Apparently, the California community college system is considering allowing students in non-STEM majors to fulfill a math requirement by taking statistics, rather than algebra.
The idea behind the proposal is twofold. First, algebra generates more student failure and attrition than almost anything else. (One of the guest speakers at Aspen said that his one piece of advice to any college president looking to improve graduation rates would be to fire the math department. We laughed, but he didn’t seem to be kidding.) Second, in many fields, algebra is less useful than statistics.
The objections are obvious. Most basically, it looks like watering-down. If the solution to increased college completion is to get rid of anything difficult, then college completion itself becomes meaningless. There’s an “exposure” argument, too, that says that many students don’t know they like math or STEM until they’ve found themselves wrestling with it; deprive them of that exposure, even “for their own good,” and the downstream effects are predictable. Pragmatically, there’s an argument from transfer; many four-year colleges won’t take math courses that don’t have an algebra prerequisite. And from within, there’s a valid argument to the effect that if you don’t have basic algebra, you won’t be able to generate most statistics; at most, you might be able to consume them.
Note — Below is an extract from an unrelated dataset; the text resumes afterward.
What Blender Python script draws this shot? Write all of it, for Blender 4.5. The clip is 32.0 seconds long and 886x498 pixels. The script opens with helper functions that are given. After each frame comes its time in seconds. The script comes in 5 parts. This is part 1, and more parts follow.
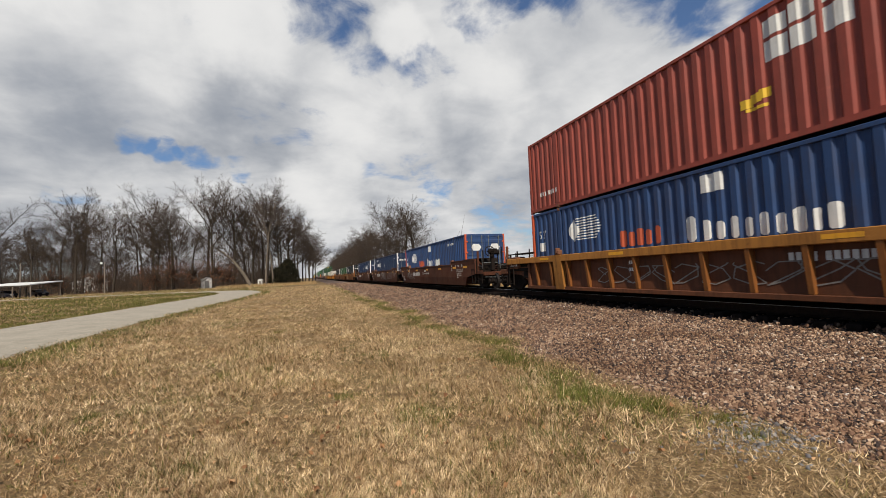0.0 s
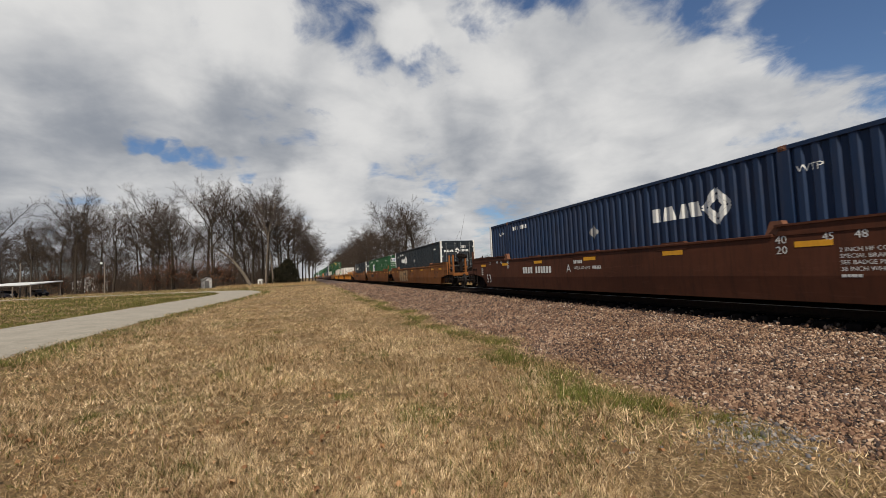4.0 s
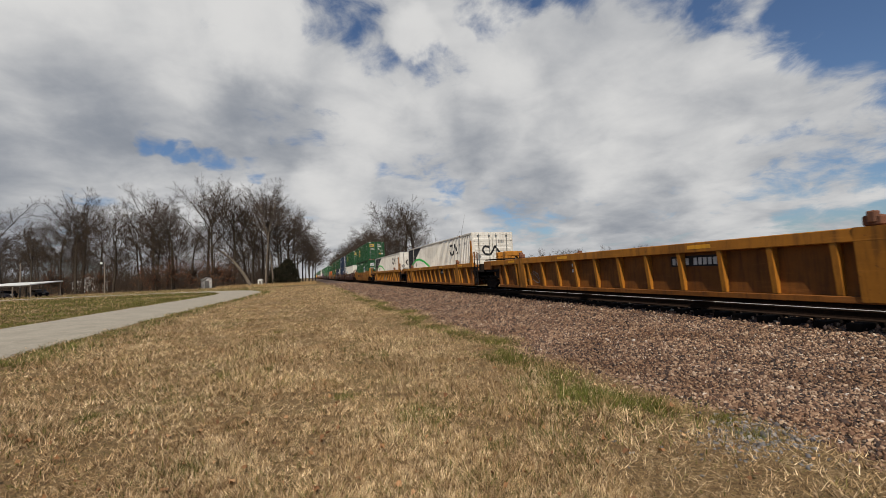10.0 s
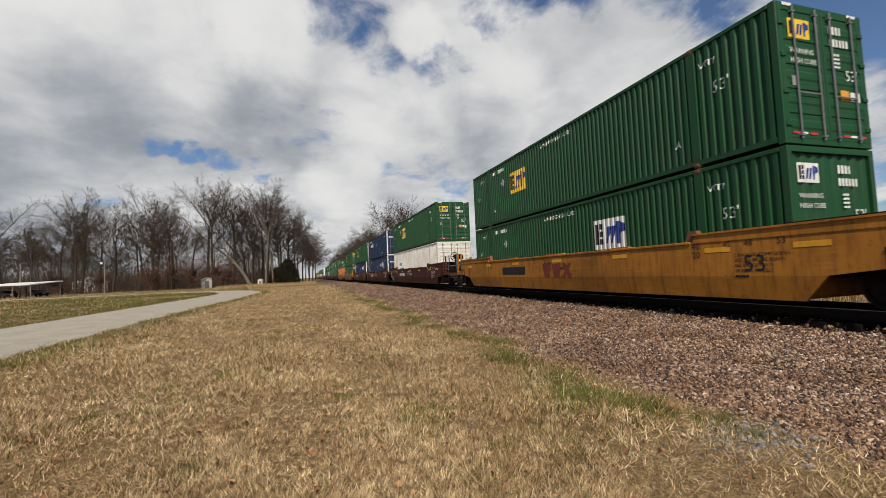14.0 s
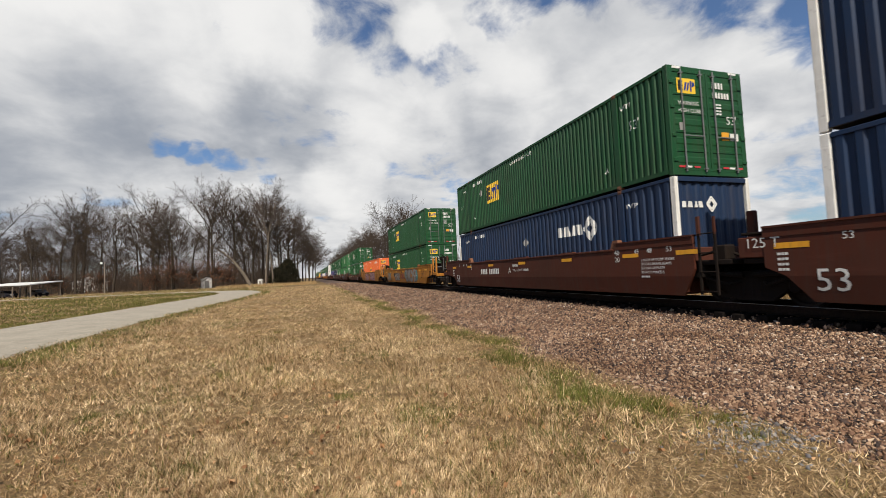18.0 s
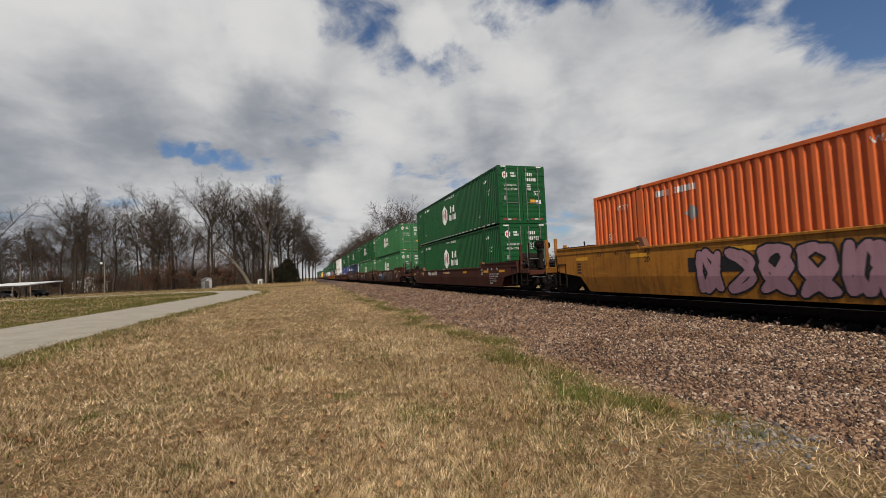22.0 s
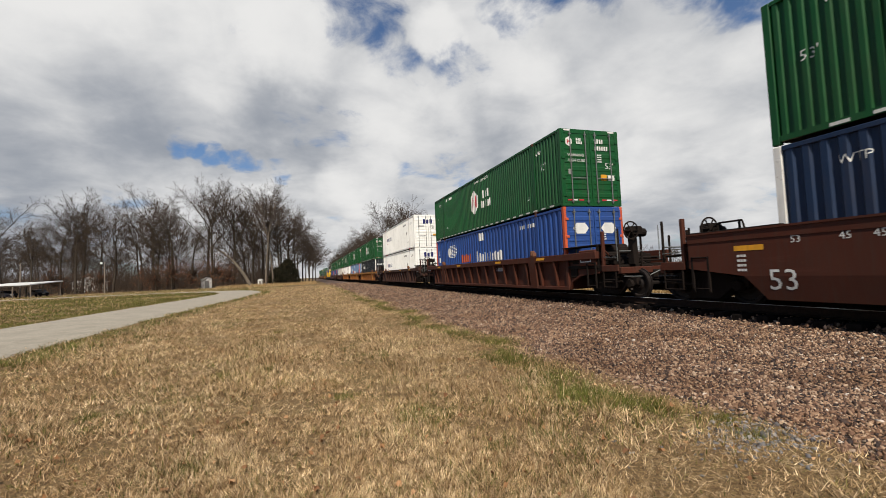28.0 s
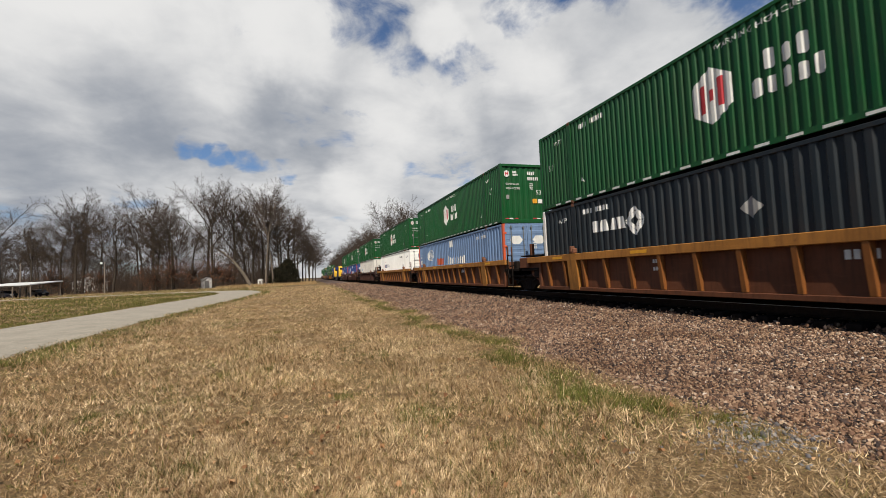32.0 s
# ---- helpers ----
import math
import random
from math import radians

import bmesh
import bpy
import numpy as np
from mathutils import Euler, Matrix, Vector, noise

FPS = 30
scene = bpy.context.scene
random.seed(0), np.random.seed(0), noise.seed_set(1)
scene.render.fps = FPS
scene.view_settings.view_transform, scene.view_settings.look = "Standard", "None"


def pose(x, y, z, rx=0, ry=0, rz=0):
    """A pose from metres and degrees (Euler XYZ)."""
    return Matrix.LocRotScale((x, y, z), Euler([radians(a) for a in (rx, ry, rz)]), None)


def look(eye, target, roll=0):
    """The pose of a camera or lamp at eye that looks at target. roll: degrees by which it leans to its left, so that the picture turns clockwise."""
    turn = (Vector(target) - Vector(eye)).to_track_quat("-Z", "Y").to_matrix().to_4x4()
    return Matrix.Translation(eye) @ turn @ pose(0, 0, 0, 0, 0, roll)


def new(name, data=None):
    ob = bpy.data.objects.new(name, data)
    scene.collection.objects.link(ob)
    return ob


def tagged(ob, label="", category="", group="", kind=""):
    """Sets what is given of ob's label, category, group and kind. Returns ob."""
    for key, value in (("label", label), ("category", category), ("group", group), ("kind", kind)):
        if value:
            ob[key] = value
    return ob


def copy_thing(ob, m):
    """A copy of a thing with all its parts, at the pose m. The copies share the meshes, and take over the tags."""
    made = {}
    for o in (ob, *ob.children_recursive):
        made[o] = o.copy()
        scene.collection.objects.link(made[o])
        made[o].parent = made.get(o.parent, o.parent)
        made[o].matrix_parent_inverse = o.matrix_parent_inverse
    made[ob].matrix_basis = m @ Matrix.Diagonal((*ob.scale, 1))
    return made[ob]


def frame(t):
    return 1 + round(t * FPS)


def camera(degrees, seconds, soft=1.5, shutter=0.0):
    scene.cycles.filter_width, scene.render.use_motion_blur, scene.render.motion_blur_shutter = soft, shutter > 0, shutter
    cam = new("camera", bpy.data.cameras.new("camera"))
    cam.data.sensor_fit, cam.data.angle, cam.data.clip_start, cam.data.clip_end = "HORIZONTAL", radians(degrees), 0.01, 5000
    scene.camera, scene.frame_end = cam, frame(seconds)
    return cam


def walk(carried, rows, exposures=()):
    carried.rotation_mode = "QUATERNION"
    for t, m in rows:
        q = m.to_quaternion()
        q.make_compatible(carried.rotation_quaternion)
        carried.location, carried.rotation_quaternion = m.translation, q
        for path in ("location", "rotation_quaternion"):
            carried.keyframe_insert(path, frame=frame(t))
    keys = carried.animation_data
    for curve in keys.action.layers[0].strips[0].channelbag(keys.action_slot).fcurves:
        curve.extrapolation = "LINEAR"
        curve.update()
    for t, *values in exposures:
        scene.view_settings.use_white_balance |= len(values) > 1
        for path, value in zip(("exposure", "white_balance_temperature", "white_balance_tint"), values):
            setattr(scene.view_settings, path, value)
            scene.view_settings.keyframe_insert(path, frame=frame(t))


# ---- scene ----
cam = camera(92.45, 32.0, soft=0.6, shutter=0.06)
EYE = Vector((0, 0, 1.5))
YAW, PITCH = radians(17.76), radians(3.11)
AIM = EYE + Vector((math.sin(YAW) * math.cos(PITCH), math.cos(YAW) * math.cos(PITCH), math.sin(PITCH)))
HELD = look(EYE, AIM, -2.44)
walk(cam, [(0, HELD), (32, HELD)], [(0, 0.12), (1, 0.0), (3, -0.05), (6, -0.05), (7, 0.0), (9, 0.0), (10, -0.13), (11, -0.13), (12, -0.1), (13, -0.05), (14, 0.05), (17, 0.15), (18, 0.23), (19, 0.18), (20, 0.05),
     (21, 0.0), (22, -0.15), (23, -0.02), (24, 0.15), (25, 0.13), (28, 0.13), (29, 0.05), (30, -0.05), (31, -0.16), (32, 0.12)])

TRACK = 10.235        # x of the track's centre line
SPEED = 15.1          # m/s, towards smaller y
RAIL = 0.5            # top of rail

# ---- world and sun ----
SUN_EL, SUN_AZ = radians(48), math.atan2(-0.30, -0.954)
world = bpy.data.worlds.new("sky")
scene.world = world
world.use_nodes = True
cloud_drift = new("cloud_drift")


def sky_dir(az, el):
    a, e = radians(az), radians(el)
    return (math.sin(a) * math.cos(e), math.cos(a) * math.cos(e), math.sin(e))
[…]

For example, when I took stats, I was captivated by the idea of controlling for a variable. (“You can DO that?”) But the idea of a variable came from algebra. If you don’t have some level of algebra, I’m not sure how much sense the concept of controlling for one would make. Correlations and standard deviations also rely on some knowledge of algebra. “Base” and “rate” make sense algebraically. I’m not sure how the course would work.
It’s true that drop/fail rates for algebra courses tend to be higher than for stats courses. It’s also true that in my own scholarly discipline, and in my line of work, I use stats far more than I use algebra. I find the “median” of a distribution on a regular basis, but I don’t remember the last time I used the quadratic formula. It just doesn’t come up.
But the argument from usefulness is stronger against many other fields, and it doesn’t get deployed against those. We have a history requirement for A.A. degrees, for example. From a pure ‘usefulness’ standpoint, that’s hard to justify. But there’s a general consensus that the skills students develop through the study of history are valuable, even if it can be hard to demonstrate in as linear a way. (Knowing the future would be far more useful, but it’s hard to find good materials.) We have a humanities requirement that’s entirely independent of usefulness. Honestly, if we want to argue usefulness, I could imagine a compelling argument that history and literature majors shouldn’t have to take lab sciences. The usefulness argument is a slippery slope.
Stats courses tend to lend themselves to “general education” kinds of applications very well. I’m a fan of questions based on epistemology: “what statistical evidence would prove this claim?” Political journalism offers no shortage of “how to lie with statistics,” which can be excellent fodder for sharpening students’ critical thinking. Just being able to distinguish between correlation and causation is valuable.
I’d be curious to hear from folks who’ve taught a stats class that didn’t assume any previous knowledge of algebra. Can you sneak the relevant algebra in through the stats? Are the students able to grasp concepts like “control for a variable” without knowing what a variable is? If the students are able to get the critical thinking and quantitative reasoning skills from a stats class without an algebra prereq, I’m on board. I just don’t know if they can.